The Mountbattens
Andrew Lownie
Blink, £20, pp496
If “a revealing new royal biography” might seem dry, this intelligent and painstakingly researched dual account of Louis and Edwina Mountbatten confounds its billing by being genuinely enthralling. Its revelations about Mountbatten’s bisexuality – confined to a later chapter entitled “Rumours” – have already attracted attention, but Andrew Lownie is less interested in prurient detail (despite the revelation the prolific Mountbatten was known as “Mountbottom”) than he is in unravelling this most English of marriages. Both of them died prematurely, she of ill health, he, notoriously, by assassination, but during their lives, they exuded compassion and decency as well as self-absorption and arrogance. This fine book is a fitting tribute to two complex people.
This Is Happiness
Niall Williams
Bloomsbury, £16.99, pp400
Admirers of Niall Williams’s Booker-longlisted History of the Rain will not be disappointed to learn that his latest novel is as good, and possibly even better. It’s set in the remote Irish village of Faha, essentially unchanged in a thousand years, in which the advent of electricity and love have the simultaneous ability to upend expectations and beliefs. What makes this so compelling and enjoyable is Williams’s transparent love of his characters and delight in his setting, a place far removed from any Oirish stereotype.
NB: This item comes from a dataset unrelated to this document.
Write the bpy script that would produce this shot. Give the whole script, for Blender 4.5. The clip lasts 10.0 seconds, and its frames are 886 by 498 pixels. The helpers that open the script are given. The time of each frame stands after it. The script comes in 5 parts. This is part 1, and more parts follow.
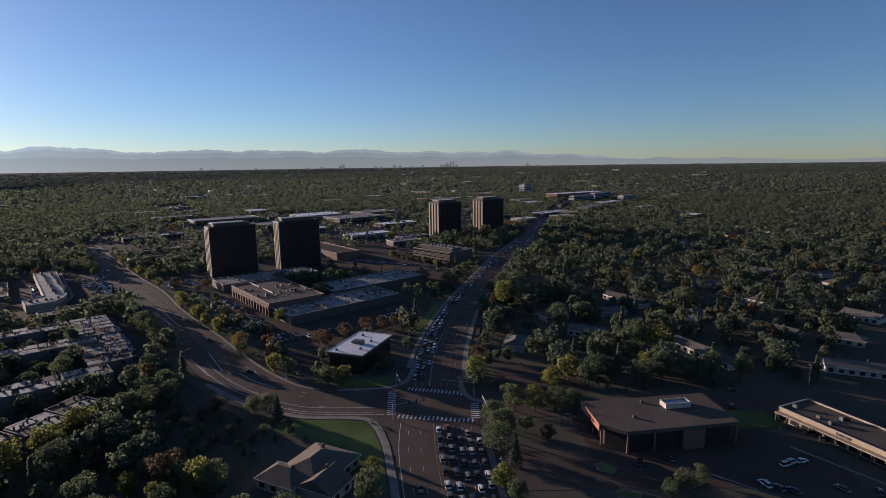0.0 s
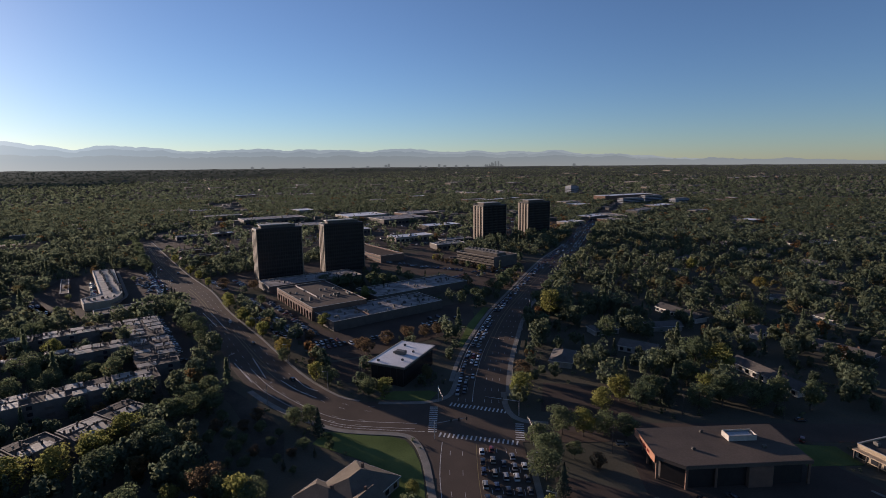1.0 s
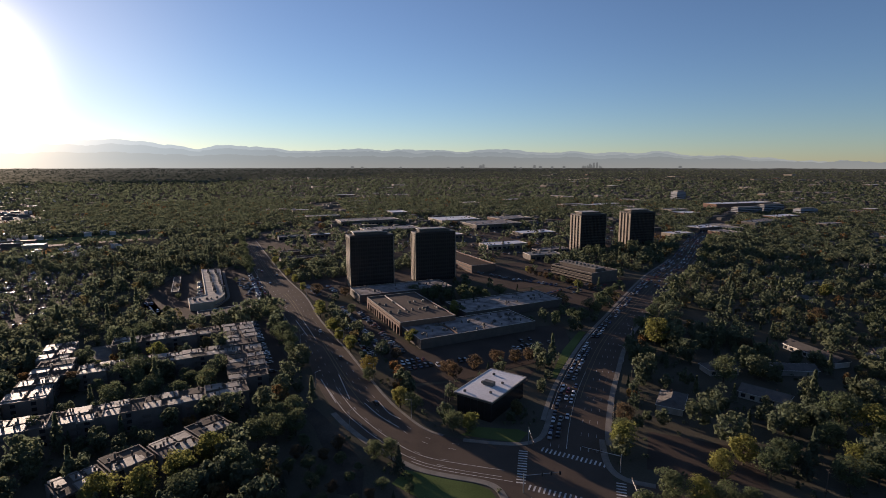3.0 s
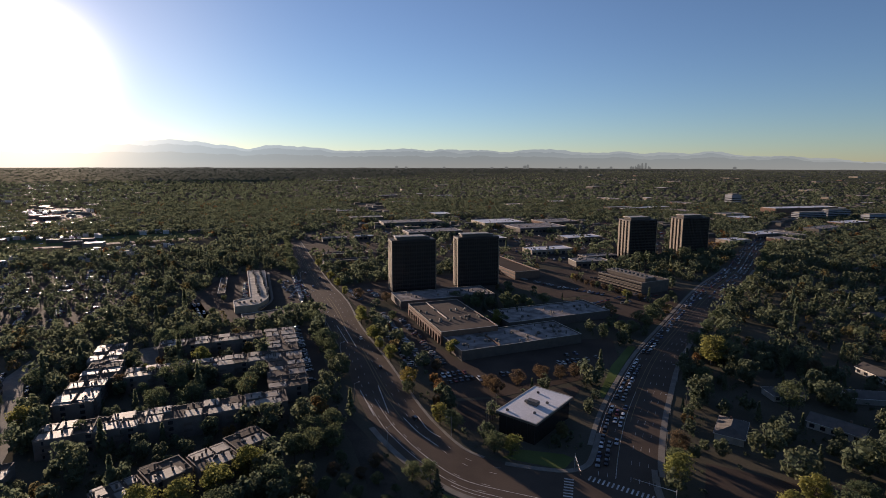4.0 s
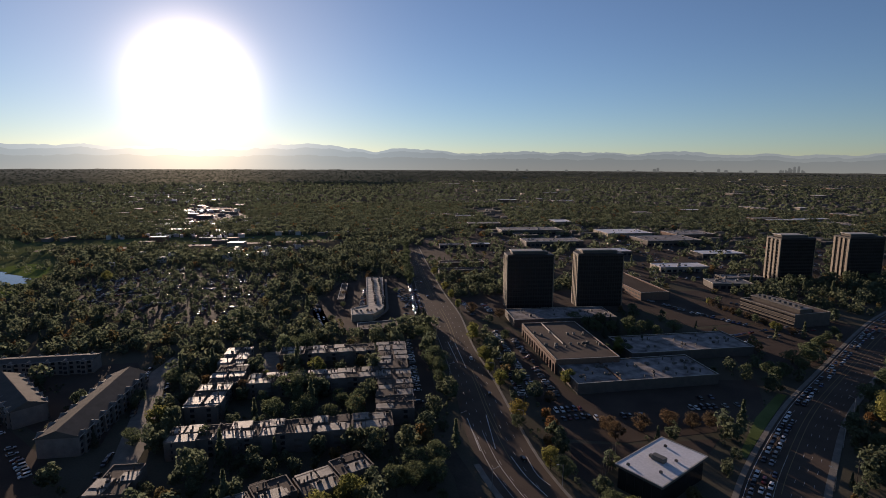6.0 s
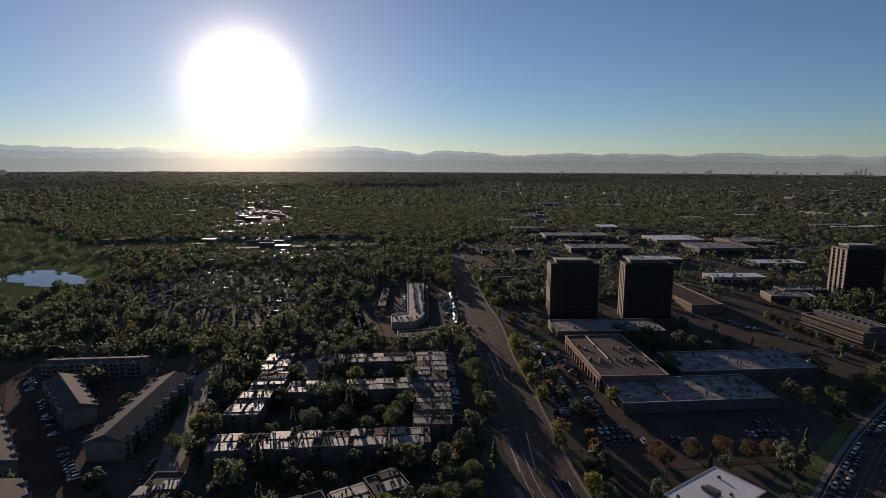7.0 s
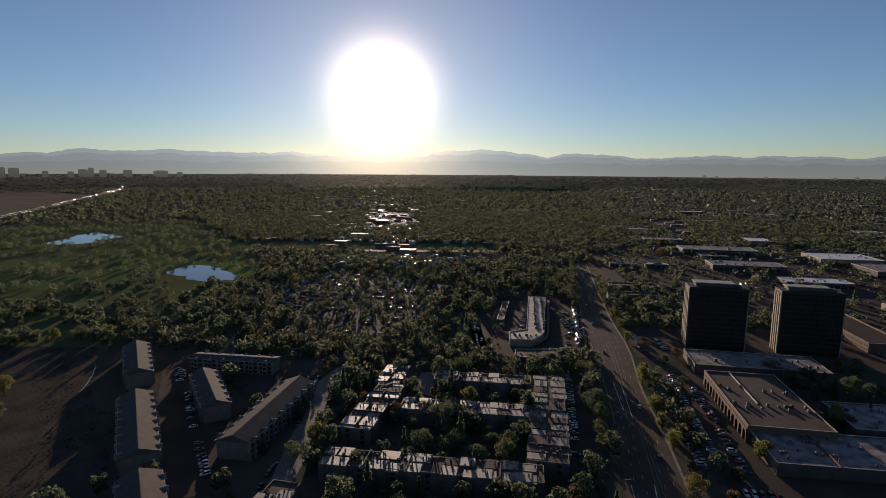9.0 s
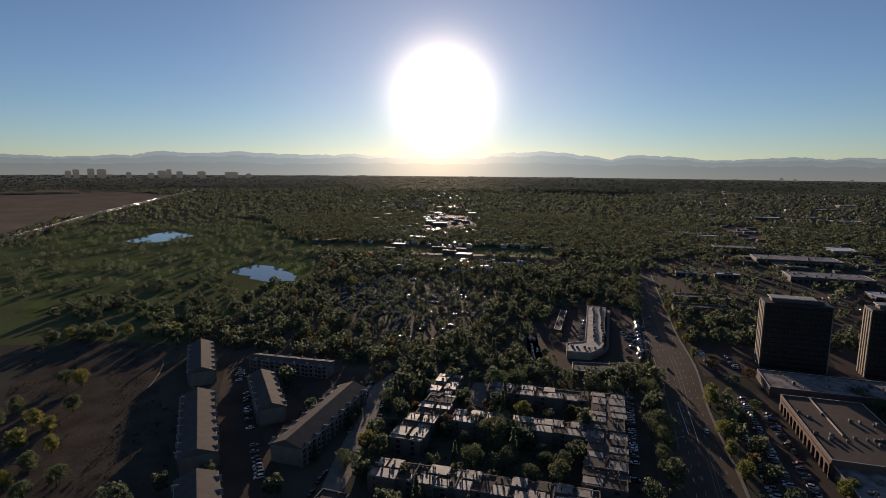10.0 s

Instead, he depicts somewhere that magic – man-made or otherwise – can quietly transform even the most apparently unchanging of existences.
Churchill
Andrew Roberts
Penguin, £14.99, pp1152
At a time when every fraud and charlatan is taking refuge in spurious fantasies of Churchilliana, it is salutary to read this brilliant, bracing mega-biography of Winston Churchill and be reminded what Britain’s most famous prime minister was actually like. It is no whitewash – Andrew Roberts is incisive about Churchill’s arrogance, failures in judgment and casually xenophobic assumption of British superiority to all other nations and races – and over its great but never boring length, manages to dispense with every cigar-waving, V-sign-bestowing cliche of its protagonist. Instead, Roberts convincingly depicts Churchill as that rarest of things: a man of conviction who, at his country’s greatest moment of danger, rose admirably to an unparalleled challenge.